After nearly a decade, Stranger Things is entering its final stretch, with the last chapter scheduled to land on New Year’s Eve, a symbolic curtain call for a series that has defined an era of streaming television.
Since its debut in 2016, the show has evolved from a nostalgic sci-fi experiment into a global juggernaut, blending horror, heart, and pop culture obsession into a singular identity.
Set in the perpetually cursed town of Hawkins, Indiana, the series follows a group of kids-turned-survivors navigating government secrets, parallel dimensions, and the psychological cost of growing up too fast. At its center remains Eleven, portrayed by Millie Bobby Brown, whose journey has anchored the show’s emotional weight from the very beginning.

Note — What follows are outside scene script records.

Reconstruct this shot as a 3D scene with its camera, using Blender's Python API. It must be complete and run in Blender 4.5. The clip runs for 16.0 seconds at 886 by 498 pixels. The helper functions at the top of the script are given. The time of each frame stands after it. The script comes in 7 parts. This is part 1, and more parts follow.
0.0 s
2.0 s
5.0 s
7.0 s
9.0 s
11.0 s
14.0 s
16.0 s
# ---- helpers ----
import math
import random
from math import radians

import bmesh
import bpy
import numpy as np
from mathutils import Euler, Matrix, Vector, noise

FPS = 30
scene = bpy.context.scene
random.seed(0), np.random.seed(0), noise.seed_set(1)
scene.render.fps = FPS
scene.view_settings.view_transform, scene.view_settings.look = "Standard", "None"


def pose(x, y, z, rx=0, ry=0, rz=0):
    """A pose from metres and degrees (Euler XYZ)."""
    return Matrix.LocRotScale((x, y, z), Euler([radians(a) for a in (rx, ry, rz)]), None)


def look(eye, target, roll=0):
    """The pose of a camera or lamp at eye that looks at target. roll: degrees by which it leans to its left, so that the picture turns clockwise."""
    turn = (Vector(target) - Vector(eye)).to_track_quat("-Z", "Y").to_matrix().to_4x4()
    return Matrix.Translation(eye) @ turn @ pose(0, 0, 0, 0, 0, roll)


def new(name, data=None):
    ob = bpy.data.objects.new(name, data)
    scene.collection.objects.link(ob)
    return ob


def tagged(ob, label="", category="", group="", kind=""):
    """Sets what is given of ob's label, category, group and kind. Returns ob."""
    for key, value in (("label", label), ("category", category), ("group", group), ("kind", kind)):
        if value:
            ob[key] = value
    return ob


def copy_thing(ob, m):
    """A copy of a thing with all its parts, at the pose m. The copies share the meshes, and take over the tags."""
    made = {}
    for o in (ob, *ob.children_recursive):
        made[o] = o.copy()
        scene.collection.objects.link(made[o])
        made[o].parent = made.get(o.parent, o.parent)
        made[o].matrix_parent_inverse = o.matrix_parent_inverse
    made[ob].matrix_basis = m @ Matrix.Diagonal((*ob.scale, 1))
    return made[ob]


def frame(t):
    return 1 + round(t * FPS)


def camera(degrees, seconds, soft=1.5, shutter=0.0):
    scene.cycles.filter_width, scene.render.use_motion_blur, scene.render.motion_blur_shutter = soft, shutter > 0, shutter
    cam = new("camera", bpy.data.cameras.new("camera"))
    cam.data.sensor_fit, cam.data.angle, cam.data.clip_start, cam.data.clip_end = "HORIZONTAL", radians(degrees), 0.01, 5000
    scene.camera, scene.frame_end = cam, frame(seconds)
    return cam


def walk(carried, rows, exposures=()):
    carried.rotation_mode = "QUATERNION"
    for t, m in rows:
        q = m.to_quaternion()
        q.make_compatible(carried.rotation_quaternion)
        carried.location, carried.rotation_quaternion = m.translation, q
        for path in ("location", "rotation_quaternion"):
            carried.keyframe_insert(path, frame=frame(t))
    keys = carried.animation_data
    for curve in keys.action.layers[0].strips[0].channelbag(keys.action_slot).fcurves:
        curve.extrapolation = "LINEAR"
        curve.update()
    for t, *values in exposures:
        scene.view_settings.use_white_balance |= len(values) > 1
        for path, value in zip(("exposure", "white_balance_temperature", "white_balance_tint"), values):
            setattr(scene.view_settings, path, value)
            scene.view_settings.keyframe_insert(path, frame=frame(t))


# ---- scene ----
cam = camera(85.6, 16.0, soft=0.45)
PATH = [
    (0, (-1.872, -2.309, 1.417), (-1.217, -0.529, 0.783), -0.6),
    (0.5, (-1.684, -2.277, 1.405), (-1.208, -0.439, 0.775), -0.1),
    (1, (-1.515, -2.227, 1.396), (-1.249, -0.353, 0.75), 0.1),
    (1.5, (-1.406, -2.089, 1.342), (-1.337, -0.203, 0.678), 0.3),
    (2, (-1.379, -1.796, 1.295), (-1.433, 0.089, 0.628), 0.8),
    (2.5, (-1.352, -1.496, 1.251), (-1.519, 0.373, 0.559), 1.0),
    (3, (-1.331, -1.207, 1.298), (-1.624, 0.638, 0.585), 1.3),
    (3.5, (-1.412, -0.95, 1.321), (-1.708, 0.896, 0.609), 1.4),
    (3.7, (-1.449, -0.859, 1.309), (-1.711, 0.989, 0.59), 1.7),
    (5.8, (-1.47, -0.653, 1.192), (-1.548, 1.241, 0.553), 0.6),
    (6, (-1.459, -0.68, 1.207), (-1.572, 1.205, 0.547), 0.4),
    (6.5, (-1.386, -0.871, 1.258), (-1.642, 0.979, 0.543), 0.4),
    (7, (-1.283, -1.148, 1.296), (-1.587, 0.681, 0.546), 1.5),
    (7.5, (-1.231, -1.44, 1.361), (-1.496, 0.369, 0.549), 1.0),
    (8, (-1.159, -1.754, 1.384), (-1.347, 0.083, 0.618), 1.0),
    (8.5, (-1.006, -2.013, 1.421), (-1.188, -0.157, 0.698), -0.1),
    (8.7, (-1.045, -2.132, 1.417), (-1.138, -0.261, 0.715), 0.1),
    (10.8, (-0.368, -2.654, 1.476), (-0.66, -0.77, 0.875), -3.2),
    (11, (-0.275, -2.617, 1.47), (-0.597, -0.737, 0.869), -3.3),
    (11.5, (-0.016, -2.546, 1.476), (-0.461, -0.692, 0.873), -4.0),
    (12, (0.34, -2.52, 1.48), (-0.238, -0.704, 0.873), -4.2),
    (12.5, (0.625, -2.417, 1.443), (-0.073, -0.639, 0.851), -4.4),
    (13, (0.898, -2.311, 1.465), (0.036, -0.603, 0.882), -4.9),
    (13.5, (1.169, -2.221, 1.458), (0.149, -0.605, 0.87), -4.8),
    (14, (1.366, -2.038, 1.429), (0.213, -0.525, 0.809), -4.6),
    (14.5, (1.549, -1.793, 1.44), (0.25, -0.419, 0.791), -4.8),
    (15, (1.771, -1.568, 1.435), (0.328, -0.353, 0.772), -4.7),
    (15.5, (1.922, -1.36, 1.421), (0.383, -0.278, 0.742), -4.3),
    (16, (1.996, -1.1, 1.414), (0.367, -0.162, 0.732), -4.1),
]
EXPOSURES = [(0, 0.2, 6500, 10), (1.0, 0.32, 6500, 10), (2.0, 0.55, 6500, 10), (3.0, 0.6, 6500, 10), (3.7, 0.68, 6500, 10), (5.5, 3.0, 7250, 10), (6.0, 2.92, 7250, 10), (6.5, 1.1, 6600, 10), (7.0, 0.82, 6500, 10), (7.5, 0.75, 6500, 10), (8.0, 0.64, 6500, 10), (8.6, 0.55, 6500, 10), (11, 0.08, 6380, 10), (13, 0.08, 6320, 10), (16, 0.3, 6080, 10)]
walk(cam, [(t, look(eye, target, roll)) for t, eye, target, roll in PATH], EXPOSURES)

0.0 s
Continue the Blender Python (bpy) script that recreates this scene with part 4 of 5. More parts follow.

The final chapter is set to unfold on New Year’s Eve. The last episode, titled “The Rightside Up,” will premiere simultaneously on Netflix and in more than 350 theaters across the United States and Canada on December 31, dropping at 8 p.m. ET / 5 p.m. PT, giving the long-running series a rare hybrid send-off that bridges streaming and the big screen.
With Volume 2 now streaming and the finale looming, Stranger Things no longer feels like a binge, it feels like a countdown. One last descent into the Upside Down, before the lights finally go out.